Prequels are also hampered by a pretty significant stakes problem: When we already know what will happen to these characters in the future, there isn’t any real jeopardy to be found in their prior adventures. We know that Obi-Wan is in no danger of dying, just as we know that Norman Bates will never be found out until he finally kills Marion Crane as an adult. How do prequels compensate for that lack of suspense, then? By leaning into it: Oftentimes, prequels will pack their running time with aha moments that overexplain what we already know about a character, puzzle pieces that are meant to fit into a totally different work of art instead of completing the one they’re actually in. (The Carrie Diaries is filled with so many wink-wink callbacks to Sex and the City — a character telling Carrie, “I can imagine your picture on the side of a bus,” or Carrie declaring that cosmopolitans will be her go-to drink — that we made a supercut out of them.) Those footnotes can be cute in moderation, but they’re deadly when they have to serve as a project’s entire raison d’être: It was fun when the third Indiana Jones film gave us a fleet prologue explaining Indy’s forehead scar and aversion to snakes, but when that notion was expanded to TV-series length with The Young Indiana Jones Chronicles, the show was swiftly canceled for lack of interest.

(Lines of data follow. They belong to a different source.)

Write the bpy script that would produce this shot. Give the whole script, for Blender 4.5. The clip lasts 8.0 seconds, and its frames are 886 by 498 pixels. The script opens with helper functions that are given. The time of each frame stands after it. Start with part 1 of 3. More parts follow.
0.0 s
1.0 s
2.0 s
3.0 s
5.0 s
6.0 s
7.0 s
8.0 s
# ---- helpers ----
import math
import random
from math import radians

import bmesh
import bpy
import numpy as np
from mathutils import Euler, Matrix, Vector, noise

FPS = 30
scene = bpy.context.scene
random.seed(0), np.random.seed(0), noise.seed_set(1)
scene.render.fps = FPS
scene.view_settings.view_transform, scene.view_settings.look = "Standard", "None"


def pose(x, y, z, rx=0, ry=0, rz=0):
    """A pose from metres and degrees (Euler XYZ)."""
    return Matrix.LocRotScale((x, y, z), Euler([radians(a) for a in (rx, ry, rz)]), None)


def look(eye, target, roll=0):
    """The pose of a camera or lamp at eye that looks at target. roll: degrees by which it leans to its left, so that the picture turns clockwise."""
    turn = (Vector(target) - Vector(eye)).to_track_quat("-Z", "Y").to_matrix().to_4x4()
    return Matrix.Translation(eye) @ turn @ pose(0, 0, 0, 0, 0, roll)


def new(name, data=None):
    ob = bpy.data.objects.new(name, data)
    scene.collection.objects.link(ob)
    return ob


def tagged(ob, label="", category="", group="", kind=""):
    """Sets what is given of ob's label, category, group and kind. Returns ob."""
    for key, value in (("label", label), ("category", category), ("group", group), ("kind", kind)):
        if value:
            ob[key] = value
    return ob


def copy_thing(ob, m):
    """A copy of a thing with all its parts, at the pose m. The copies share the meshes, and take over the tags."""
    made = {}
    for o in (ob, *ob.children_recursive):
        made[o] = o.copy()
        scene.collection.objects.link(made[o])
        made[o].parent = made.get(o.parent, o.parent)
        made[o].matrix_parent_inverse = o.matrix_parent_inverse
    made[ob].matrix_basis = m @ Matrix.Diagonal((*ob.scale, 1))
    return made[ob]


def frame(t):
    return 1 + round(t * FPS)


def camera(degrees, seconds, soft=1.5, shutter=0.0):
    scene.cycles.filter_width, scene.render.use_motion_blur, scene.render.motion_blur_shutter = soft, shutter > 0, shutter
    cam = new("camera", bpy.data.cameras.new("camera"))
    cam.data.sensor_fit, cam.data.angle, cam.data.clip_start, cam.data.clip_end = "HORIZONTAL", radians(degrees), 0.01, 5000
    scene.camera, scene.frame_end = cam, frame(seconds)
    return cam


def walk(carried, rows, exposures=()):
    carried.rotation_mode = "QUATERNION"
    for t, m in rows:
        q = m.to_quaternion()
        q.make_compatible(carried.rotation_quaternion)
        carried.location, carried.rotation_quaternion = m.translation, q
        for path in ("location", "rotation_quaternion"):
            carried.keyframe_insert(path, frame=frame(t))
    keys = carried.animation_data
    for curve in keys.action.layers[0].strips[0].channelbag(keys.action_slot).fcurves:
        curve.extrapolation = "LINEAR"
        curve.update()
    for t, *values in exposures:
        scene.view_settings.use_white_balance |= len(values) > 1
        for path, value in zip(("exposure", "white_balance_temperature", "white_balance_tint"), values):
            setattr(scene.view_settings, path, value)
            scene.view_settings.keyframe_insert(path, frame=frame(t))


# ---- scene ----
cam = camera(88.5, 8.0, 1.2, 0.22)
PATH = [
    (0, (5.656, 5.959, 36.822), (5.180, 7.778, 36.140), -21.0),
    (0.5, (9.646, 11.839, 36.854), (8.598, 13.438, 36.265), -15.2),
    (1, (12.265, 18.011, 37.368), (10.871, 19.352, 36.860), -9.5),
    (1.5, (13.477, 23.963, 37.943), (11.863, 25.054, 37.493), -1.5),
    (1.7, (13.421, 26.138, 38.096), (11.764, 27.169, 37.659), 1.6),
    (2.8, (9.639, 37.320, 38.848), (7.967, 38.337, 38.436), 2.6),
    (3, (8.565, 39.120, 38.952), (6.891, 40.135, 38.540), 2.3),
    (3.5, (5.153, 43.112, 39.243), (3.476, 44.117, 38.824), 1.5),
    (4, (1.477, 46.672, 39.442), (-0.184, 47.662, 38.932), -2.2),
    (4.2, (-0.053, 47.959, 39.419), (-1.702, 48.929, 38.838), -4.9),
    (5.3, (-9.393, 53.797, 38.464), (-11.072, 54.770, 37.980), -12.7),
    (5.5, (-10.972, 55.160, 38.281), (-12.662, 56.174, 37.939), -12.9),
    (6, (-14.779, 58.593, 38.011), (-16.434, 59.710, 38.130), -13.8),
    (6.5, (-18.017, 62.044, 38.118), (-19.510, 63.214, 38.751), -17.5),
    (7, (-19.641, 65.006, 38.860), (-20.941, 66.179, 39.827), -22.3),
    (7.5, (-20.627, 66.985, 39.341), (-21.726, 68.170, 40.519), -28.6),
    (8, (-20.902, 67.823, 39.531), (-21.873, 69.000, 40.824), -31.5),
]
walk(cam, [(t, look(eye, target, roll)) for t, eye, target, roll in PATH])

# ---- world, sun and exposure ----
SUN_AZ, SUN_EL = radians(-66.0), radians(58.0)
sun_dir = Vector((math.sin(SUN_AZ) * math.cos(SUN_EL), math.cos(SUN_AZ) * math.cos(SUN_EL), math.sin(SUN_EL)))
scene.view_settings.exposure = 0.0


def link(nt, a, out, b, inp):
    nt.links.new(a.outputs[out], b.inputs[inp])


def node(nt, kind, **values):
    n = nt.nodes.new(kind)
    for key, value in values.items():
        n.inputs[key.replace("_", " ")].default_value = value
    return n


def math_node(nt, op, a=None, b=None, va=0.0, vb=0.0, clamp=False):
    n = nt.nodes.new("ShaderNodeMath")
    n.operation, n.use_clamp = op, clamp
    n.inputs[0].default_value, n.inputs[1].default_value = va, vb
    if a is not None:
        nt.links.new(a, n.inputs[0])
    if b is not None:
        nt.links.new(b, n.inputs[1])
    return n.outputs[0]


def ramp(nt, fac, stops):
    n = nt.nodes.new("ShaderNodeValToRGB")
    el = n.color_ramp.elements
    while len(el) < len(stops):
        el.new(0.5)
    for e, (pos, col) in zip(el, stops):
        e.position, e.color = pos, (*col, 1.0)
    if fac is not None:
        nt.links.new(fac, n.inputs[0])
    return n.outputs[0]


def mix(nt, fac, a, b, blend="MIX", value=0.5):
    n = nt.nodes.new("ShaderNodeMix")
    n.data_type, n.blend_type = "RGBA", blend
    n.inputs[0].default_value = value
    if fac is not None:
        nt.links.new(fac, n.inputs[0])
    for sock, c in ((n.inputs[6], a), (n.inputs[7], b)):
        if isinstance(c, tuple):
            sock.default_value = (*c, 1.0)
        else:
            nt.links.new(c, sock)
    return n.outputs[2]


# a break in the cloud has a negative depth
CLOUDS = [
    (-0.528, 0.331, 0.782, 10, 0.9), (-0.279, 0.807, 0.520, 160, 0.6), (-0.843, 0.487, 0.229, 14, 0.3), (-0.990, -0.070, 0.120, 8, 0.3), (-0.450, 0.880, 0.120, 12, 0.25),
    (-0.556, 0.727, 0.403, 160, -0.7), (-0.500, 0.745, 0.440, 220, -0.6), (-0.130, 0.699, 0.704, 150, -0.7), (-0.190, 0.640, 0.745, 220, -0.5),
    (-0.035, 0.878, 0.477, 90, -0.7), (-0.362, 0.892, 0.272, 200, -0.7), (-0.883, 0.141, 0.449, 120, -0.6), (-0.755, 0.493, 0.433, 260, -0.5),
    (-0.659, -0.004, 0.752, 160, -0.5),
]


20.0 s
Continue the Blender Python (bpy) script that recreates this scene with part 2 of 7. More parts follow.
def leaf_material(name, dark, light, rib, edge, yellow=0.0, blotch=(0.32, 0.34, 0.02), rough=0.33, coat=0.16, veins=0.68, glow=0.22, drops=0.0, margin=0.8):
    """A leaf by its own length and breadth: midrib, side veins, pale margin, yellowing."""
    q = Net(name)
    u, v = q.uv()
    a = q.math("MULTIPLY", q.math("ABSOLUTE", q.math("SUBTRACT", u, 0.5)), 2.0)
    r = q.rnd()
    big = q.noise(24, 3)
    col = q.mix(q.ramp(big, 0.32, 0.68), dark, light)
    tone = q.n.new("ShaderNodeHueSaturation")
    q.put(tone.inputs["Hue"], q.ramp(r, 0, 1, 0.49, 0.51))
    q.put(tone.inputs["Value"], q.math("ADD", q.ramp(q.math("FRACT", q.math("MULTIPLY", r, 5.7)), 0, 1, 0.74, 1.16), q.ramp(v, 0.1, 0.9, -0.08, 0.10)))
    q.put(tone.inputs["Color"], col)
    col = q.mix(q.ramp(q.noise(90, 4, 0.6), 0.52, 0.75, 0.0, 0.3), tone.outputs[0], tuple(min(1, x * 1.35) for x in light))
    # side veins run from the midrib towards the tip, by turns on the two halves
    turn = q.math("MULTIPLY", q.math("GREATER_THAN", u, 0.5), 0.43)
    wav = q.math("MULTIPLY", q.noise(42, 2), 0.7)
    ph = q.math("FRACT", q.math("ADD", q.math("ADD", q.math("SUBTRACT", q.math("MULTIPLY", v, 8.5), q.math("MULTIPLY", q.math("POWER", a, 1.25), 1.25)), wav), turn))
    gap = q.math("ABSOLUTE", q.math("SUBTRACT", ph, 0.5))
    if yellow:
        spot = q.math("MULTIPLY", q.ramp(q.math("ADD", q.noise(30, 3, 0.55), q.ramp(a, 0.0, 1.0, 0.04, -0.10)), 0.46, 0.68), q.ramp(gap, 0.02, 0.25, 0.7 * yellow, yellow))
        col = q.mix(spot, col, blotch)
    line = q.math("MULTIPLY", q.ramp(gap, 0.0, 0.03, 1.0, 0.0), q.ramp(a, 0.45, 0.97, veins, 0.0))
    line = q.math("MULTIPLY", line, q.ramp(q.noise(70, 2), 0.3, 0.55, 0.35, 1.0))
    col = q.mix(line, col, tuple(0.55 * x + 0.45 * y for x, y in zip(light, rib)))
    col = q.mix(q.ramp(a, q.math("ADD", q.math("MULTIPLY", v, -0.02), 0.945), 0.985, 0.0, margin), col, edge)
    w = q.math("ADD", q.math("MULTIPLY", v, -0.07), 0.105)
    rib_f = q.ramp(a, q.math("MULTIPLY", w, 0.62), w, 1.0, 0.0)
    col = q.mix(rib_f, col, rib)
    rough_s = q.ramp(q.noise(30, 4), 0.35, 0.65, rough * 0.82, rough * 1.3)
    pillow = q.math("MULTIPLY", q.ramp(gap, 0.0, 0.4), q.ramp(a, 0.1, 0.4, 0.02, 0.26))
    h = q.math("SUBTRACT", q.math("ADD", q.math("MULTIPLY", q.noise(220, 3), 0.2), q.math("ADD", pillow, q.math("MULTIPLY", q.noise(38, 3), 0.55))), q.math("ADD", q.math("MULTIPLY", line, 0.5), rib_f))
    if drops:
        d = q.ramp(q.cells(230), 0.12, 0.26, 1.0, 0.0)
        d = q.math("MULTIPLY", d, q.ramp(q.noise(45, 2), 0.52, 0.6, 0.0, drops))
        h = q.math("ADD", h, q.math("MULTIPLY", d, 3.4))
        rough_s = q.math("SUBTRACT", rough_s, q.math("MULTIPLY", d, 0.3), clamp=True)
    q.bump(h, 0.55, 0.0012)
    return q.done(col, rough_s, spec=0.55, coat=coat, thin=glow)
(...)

Prequels aren’t going away anytime soon: For penny-pinching studios, they provide an efficient way to continue a brand-name franchise once the original actors have gotten too old or expensive. Still, it’d be wise to keep our expectations in check from now on, since for every X-Men: First Class — a smartly cast prequel that was able to stand on its own — there’s a misfire that recalls Butch and Sundance: The Early Years. Surely you’ve heard the oldest maxim in show business: “Always leave them wanting more”? It’s time for us to realize that, sometimes, wanting more is preferable to actually getting it.